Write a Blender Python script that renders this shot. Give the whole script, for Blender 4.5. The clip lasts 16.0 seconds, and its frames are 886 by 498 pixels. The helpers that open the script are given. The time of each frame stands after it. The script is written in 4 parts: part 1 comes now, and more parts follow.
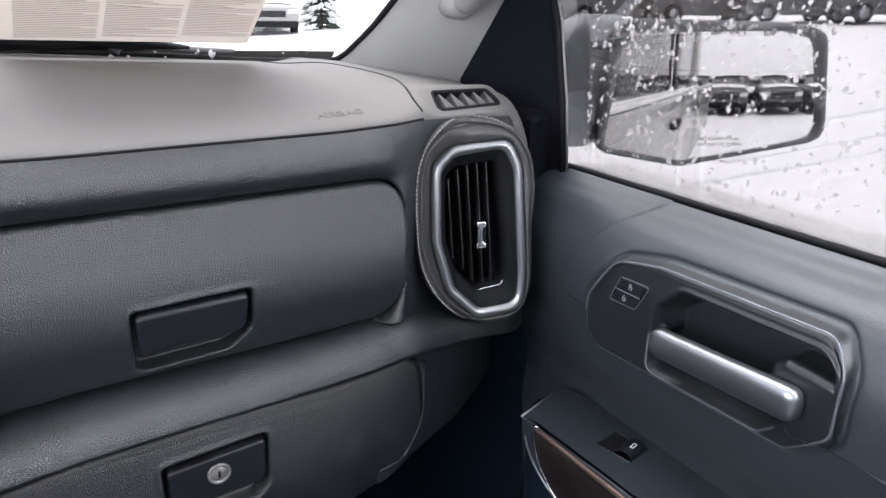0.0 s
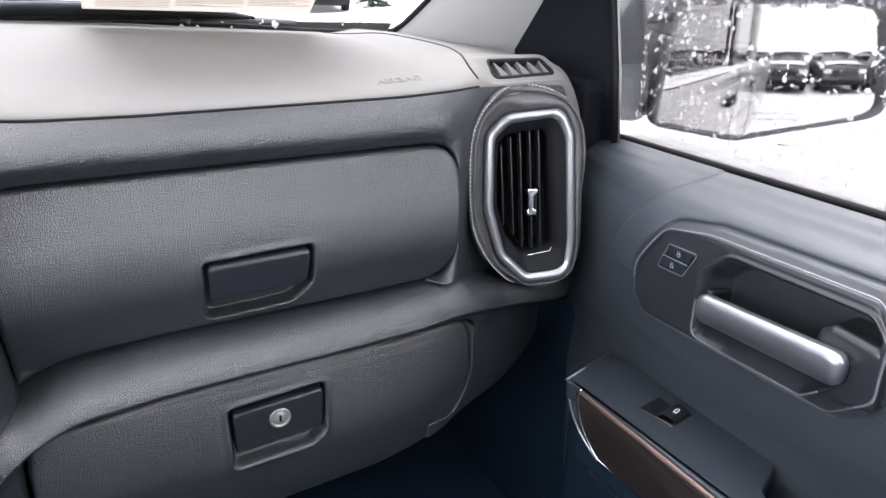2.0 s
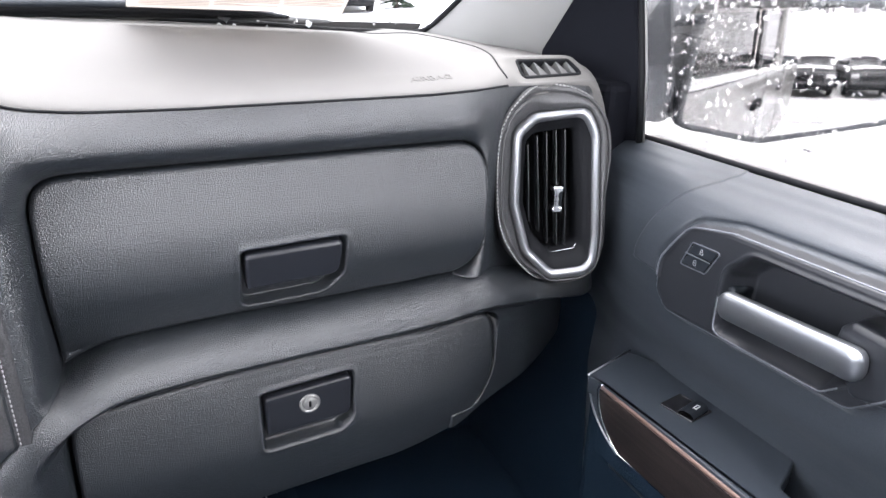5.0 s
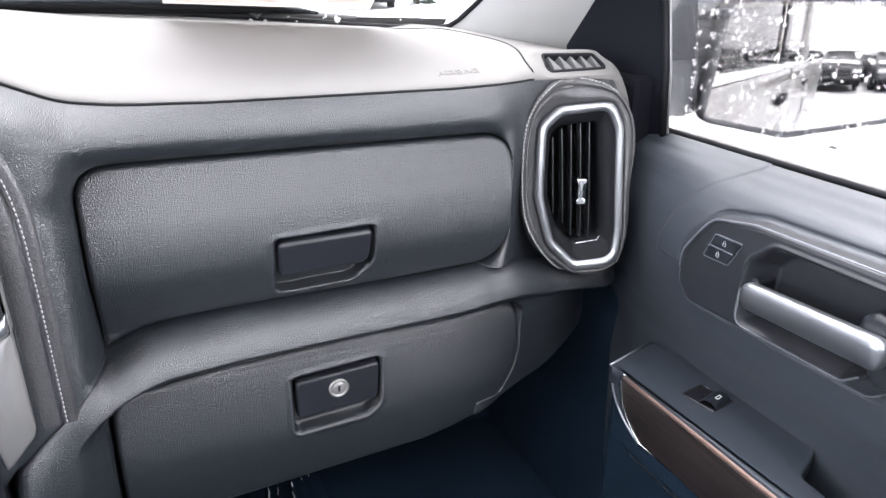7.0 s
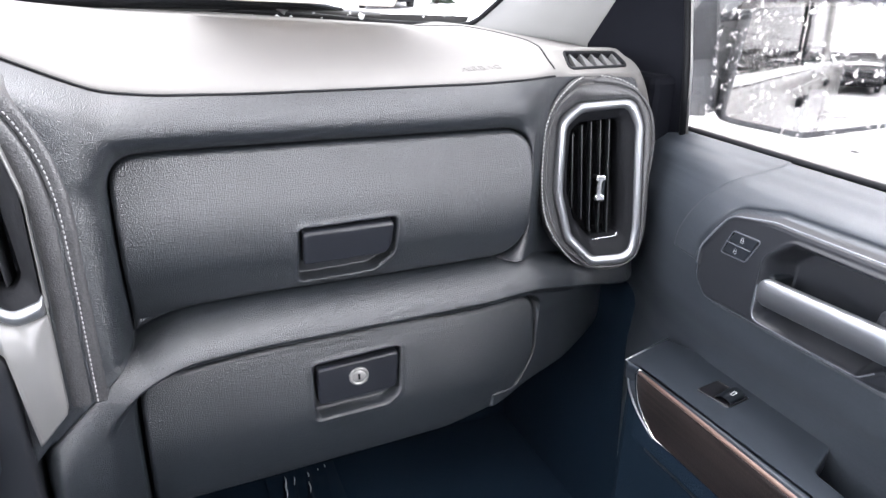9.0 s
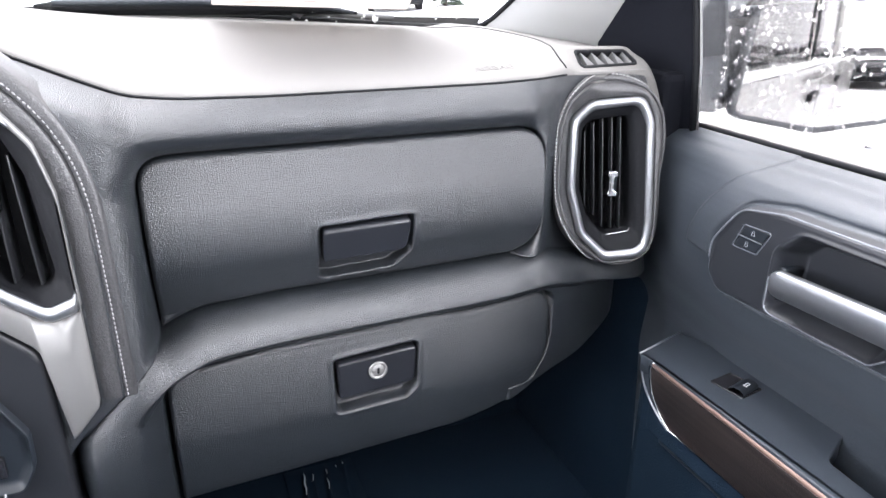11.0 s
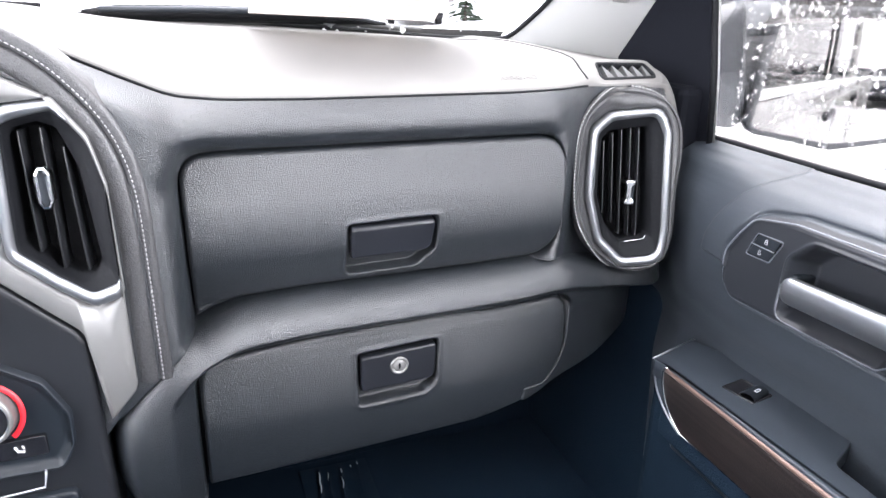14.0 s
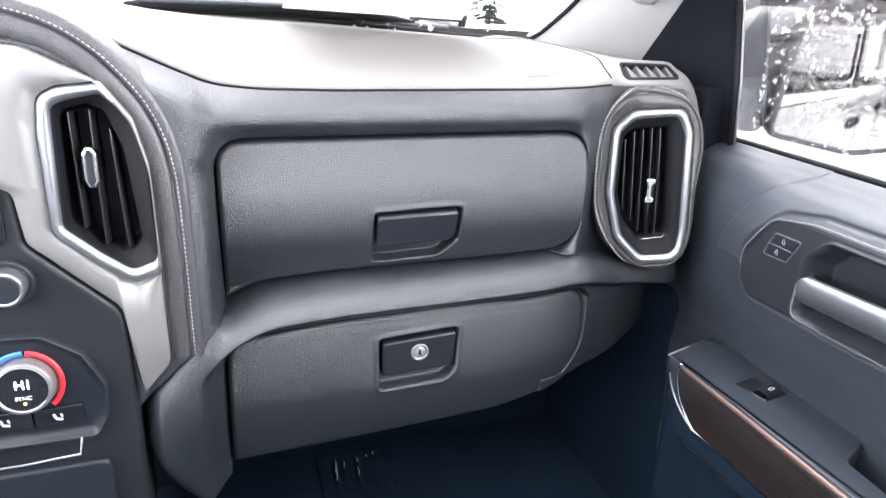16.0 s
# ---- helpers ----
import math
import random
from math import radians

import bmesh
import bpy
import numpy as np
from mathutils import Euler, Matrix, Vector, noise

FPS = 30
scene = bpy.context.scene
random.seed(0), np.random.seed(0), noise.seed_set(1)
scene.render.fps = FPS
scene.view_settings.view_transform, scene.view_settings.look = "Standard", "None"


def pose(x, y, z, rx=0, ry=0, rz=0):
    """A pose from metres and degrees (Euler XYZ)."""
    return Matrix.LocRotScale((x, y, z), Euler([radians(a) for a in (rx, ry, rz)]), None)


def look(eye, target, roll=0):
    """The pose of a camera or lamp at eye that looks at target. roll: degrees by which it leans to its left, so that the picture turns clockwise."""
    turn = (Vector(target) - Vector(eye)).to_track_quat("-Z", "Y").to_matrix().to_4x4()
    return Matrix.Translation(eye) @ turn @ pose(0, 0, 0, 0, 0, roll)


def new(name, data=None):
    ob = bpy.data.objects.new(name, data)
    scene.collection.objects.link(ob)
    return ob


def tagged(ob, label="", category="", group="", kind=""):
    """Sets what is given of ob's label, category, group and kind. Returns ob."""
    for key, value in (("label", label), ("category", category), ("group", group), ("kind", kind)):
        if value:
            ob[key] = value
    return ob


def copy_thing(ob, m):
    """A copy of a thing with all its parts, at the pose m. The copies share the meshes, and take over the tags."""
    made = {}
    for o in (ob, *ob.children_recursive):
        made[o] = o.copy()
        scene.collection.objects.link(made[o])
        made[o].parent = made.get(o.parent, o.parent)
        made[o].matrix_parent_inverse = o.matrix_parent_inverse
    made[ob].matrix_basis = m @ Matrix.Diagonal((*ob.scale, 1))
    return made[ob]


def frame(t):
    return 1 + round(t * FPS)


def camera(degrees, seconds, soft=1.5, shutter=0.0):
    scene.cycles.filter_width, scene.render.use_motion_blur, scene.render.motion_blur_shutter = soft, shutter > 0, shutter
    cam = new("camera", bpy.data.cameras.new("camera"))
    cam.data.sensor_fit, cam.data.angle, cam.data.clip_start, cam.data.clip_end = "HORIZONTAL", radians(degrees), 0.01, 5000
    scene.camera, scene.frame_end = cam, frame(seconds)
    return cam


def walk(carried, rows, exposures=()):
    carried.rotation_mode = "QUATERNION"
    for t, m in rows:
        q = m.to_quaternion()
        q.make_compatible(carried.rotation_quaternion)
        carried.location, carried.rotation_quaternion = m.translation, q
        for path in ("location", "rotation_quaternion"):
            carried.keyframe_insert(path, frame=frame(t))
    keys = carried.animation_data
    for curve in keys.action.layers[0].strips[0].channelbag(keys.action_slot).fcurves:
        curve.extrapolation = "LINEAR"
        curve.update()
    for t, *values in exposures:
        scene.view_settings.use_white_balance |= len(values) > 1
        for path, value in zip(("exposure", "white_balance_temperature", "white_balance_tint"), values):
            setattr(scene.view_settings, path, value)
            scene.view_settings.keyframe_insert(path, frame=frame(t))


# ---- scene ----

Instructions for the task
Write out, from the lines above, only those from the line with "import random" to the line with "scene.collection.objects.link(made[o])", exactly as given, including the first and the last.

Full solution
import random
from math import radians

import bmesh
import bpy
import numpy as np
from mathutils import Euler, Matrix, Vector, noise

FPS = 30
scene = bpy.context.scene
random.seed(0), np.random.seed(0), noise.seed_set(1)
scene.render.fps = FPS
scene.view_settings.view_transform, scene.view_settings.look = "Standard", "None"


def pose(x, y, z, rx=0, ry=0, rz=0):
    """A pose from metres and degrees (Euler XYZ)."""
    return Matrix.LocRotScale((x, y, z), Euler([radians(a) for a in (rx, ry, rz)]), None)


def look(eye, target, roll=0):
    """The pose of a camera or lamp at eye that looks at target. roll: degrees by which it leans to its left, so that the picture turns clockwise."""
    turn = (Vector(target) - Vector(eye)).to_track_quat("-Z", "Y").to_matrix().to_4x4()
    return Matrix.Translation(eye) @ turn @ pose(0, 0, 0, 0, 0, roll)


def new(name, data=None):
    ob = bpy.data.objects.new(name, data)
    scene.collection.objects.link(ob)
    return ob


def tagged(ob, label="", category="", group="", kind=""):
    """Sets what is given of ob's label, category, group and kind. Returns ob."""
    for key, value in (("label", label), ("category", category), ("group", group), ("kind", kind)):
        if value:
            ob[key] = value
    return ob


def copy_thing(ob, m):
    """A copy of a thing with all its parts, at the pose m. The copies share the meshes, and take over the tags."""
    made = {}
    for o in (ob, *ob.children_recursive):
        made[o] = o.copy()
        scene.collection.objects.link(made[o])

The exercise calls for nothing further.